▶ Problem details
Pictures aside, quote the whole listing exactly.

▶ Supplied material
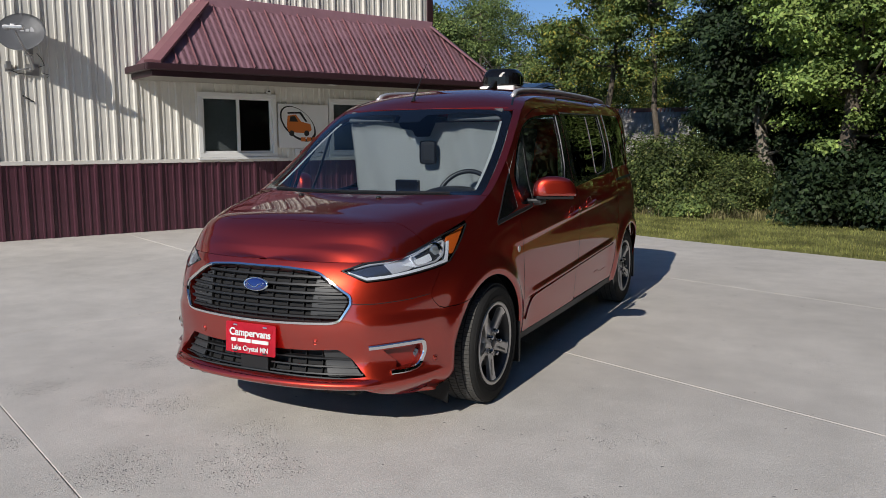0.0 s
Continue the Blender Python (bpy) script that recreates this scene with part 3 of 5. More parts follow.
# the edge where sides meet top: bonnet line, windscreen pillar, roof edge
EDGE_Y = [(-.64, .875), (-.5, .915), (-.35, .962), (-.18, 1.01), (.0, 1.083), (.15, 1.148), (.3, 1.232), (.45, 1.33), (.6, 1.437), (.75, 1.54),
          (.9, 1.63), (1.05, 1.688), (1.25, 1.72), (1.6, 1.74), (2.4, 1.757), (3.2, 1.757), (3.6, 1.742), (3.8, 1.715)]
_ek = [0, .3, .6, .8] + [float(u_of_y(y)) for y, z in EDGE_Y]
_ez = [.853, .853, .853, .858] + [z for y, z in EDGE_Y]
edge_z = pchip(_ek, _ez)
U_TOP = _ek[-1]
# middle line of bonnet, windscreen and roof
MID_Y = [-.835, -.8, -.7, -.61, -.5, -.3, -.16, -.09, -.03, .10, .25, .45, .65, .80, .88, 1.0, 1.3, 1.8, 2.4, 3.0, 3.5, 3.8]
MID_Z = [.853, .910, 1.004, 1.0460, 1.0660, 1.0997, 1.1195, 1.1285, 1.142, 1.215, 1.312, 1.438, 1.563, 1.652, 1.694, 1.736, 1.79, 1.822, 1.833, 1.829, 1.810, 1.785]
mid_z = pchip(MID_Y, MID_Z)
_my = pchip([0, .3, .6, .8] + [float(u_of_y(y)) for y in (-.64, -.5, -.35, -.18, .0, .15, .3, .6, .9, 1.25, 1.8, 2.4, 3.2, 3.8)],
            [-.835, -.825, -.80, -.77] + [-.73, -.63, -.49, -.33, -.16, -.02, .10, .44, .76, 1.16, 1.76, 2.39, 3.2, 3.8])
_pw = pchip([0, u_of_y(-.55), u_of_y(-.3), u_of_y(-.05), u_of_y(.12), u_of_y(.9), u_of_y(1.4), U_TOP], [2.6, 9.5, 14.0, 12.5, 5.0, 2.4, 2.8, 2.8])


_flat = pchip([0, u_of_y(-.7), u_of_y(-.55), u_of_y(.04), u_of_y(.17), U_TOP], [0, 0, 1, 1, 0, 0])


def bonnet_z(y):
    """Middle line of the bonnet, carried on straight under the windscreen."""
    y = np.asarray(y, float)
    return mid_z(np.minimum(y, -.1)) + .12 * np.maximum(y + .1, 0)


def top(u, s):
    """Point of bonnet, windscreen or roof: u along the edge, s from -1 (right edge) over the middle to 1 (left edge)."""
    u, s = np.asarray(u, float), np.asarray(s, float)
    e = wrap(u, edge_z(u))
    a = np.abs(s)
    ym = _my(u)
    y = ym + (e[..., 1] - ym) * a**2.6
    # the bonnet's flat middle carries on sideways before it falls to the wings
    w = _flat(u)
    zm, rise = mid_z(ym), bonnet_z(e[..., 1]) - bonnet_z(ym)
    return np.stack([e[..., 0] * s, y, zm + w * (bonnet_z(y) - bonnet_z(ym)) + (e[..., 2] - zm - w * rise) * ((1 - .26 * w) * a**_pw(u) + .26 * w * a**2)], -1)


# ---- panels cut out of the van's surfaces ----
from mathutils.geometry import delaunay_2d_cdt


def dense(pts, step, closed=True):
    """Points along a polyline, no further apart than step."""
    out, n = [], len(pts)
    for i in range(n if closed else n - 1):
        a, b = np.array(pts[i], float), np.array(pts[(i + 1) % n], float)
        k = max(1, int(math.ceil(np.hypot(*(b - a)) / step)))
        out += [a + (b - a) * j / k for j in range(k)]
    if not closed:
        out.append(np.array(pts[-1], float))
    return np.array(out)


def rounded(pts, r, n=5):
    """A polygon with its corners rounded; r one radius or one for each corner."""
    out, m = [], len(pts)
    for i in range(m):
        p, a, b = (np.array(pts[k % m], float) for k in (i, i - 1, i + 1))
        ri = r[i] if isinstance(r, (list, tuple)) else r
        da, db = a - p, b - p
        la, lb = np.hypot(*da), np.hypot(*db)
        q = min(ri, la * .45, lb * .45)
        if q < 1e-4:
            out.append(p)
            continue
        s, e = p + da / la * q, p + db / lb * q
        for k in range(n + 1):
            t = k / n
            out.append((1 - t)**2 * s + 2 * t * (1 - t) * p + t * t * e)
    return [tuple(map(float, p)) for p in out]


def within(px, py, poly):
    ins = np.zeros(len(px), bool)
    x0, y0 = poly[:, 0], poly[:, 1]
    x1, y1 = np.roll(x0, -1), np.roll(y0, -1)
    for a, b, c, d in zip(x0, y0, x1, y1):
        if b == d:
            continue
        hit = ((b > py) != (d > py)) & (px < (c - a) * (py - b) / (d - b) + a)
        ins ^= hit
    return ins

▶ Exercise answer
0.0 s
Continue the Blender Python (bpy) script that recreates this scene with part 3 of 5. More parts follow.
# the edge where sides meet top: bonnet line, windscreen pillar, roof edge
EDGE_Y = [(-.64, .875), (-.5, .915), (-.35, .962), (-.18, 1.01), (.0, 1.083), (.15, 1.148), (.3, 1.232), (.45, 1.33), (.6, 1.437), (.75, 1.54),
          (.9, 1.63), (1.05, 1.688), (1.25, 1.72), (1.6, 1.74), (2.4, 1.757), (3.2, 1.757), (3.6, 1.742), (3.8, 1.715)]
_ek = [0, .3, .6, .8] + [float(u_of_y(y)) for y, z in EDGE_Y]
_ez = [.853, .853, .853, .858] + [z for y, z in EDGE_Y]
edge_z = pchip(_ek, _ez)
U_TOP = _ek[-1]
# middle line of bonnet, windscreen and roof
MID_Y = [-.835, -.8, -.7, -.61, -.5, -.3, -.16, -.09, -.03, .10, .25, .45, .65, .80, .88, 1.0, 1.3, 1.8, 2.4, 3.0, 3.5, 3.8]
MID_Z = [.853, .910, 1.004, 1.0460, 1.0660, 1.0997, 1.1195, 1.1285, 1.142, 1.215, 1.312, 1.438, 1.563, 1.652, 1.694, 1.736, 1.79, 1.822, 1.833, 1.829, 1.810, 1.785]
mid_z = pchip(MID_Y, MID_Z)
_my = pchip([0, .3, .6, .8] + [float(u_of_y(y)) for y in (-.64, -.5, -.35, -.18, .0, .15, .3, .6, .9, 1.25, 1.8, 2.4, 3.2, 3.8)],
            [-.835, -.825, -.80, -.77] + [-.73, -.63, -.49, -.33, -.16, -.02, .10, .44, .76, 1.16, 1.76, 2.39, 3.2, 3.8])
_pw = pchip([0, u_of_y(-.55), u_of_y(-.3), u_of_y(-.05), u_of_y(.12), u_of_y(.9), u_of_y(1.4), U_TOP], [2.6, 9.5, 14.0, 12.5, 5.0, 2.4, 2.8, 2.8])


_flat = pchip([0, u_of_y(-.7), u_of_y(-.55), u_of_y(.04), u_of_y(.17), U_TOP], [0, 0, 1, 1, 0, 0])


def bonnet_z(y):
    """Middle line of the bonnet, carried on straight under the windscreen."""
    y = np.asarray(y, float)
    return mid_z(np.minimum(y, -.1)) + .12 * np.maximum(y + .1, 0)


def top(u, s):
    """Point of bonnet, windscreen or roof: u along the edge, s from -1 (right edge) over the middle to 1 (left edge)."""
    u, s = np.asarray(u, float), np.asarray(s, float)
    e = wrap(u, edge_z(u))
    a = np.abs(s)
    ym = _my(u)
    y = ym + (e[..., 1] - ym) * a**2.6
    # the bonnet's flat middle carries on sideways before it falls to the wings
    w = _flat(u)
    zm, rise = mid_z(ym), bonnet_z(e[..., 1]) - bonnet_z(ym)
    return np.stack([e[..., 0] * s, y, zm + w * (bonnet_z(y) - bonnet_z(ym)) + (e[..., 2] - zm - w * rise) * ((1 - .26 * w) * a**_pw(u) + .26 * w * a**2)], -1)


# ---- panels cut out of the van's surfaces ----
from mathutils.geometry import delaunay_2d_cdt


def dense(pts, step, closed=True):
    """Points along a polyline, no further apart than step."""
    out, n = [], len(pts)
    for i in range(n if closed else n - 1):
        a, b = np.array(pts[i], float), np.array(pts[(i + 1) % n], float)
        k = max(1, int(math.ceil(np.hypot(*(b - a)) / step)))
        out += [a + (b - a) * j / k for j in range(k)]
    if not closed:
        out.append(np.array(pts[-1], float))
    return np.array(out)


def rounded(pts, r, n=5):
    """A polygon with its corners rounded; r one radius or one for each corner."""
    out, m = [], len(pts)
    for i in range(m):
        p, a, b = (np.array(pts[k % m], float) for k in (i, i - 1, i + 1))
        ri = r[i] if isinstance(r, (list, tuple)) else r
        da, db = a - p, b - p
        la, lb = np.hypot(*da), np.hypot(*db)
        q = min(ri, la * .45, lb * .45)
        if q < 1e-4:
            out.append(p)
            continue
        s, e = p + da / la * q, p + db / lb * q
        for k in range(n + 1):
            t = k / n
            out.append((1 - t)**2 * s + 2 * t * (1 - t) * p + t * t * e)
    return [tuple(map(float, p)) for p in out]


def within(px, py, poly):
    ins = np.zeros(len(px), bool)
    x0, y0 = poly[:, 0], poly[:, 1]
    x1, y1 = np.roll(x0, -1), np.roll(y0, -1)
    for a, b, c, d in zip(x0, y0, x1, y1):
        if b == d:
            continue
        hit = ((b > py) != (d > py)) & (px < (c - a) * (py - b) / (d - b) + a)
        ins ^= hit
    return ins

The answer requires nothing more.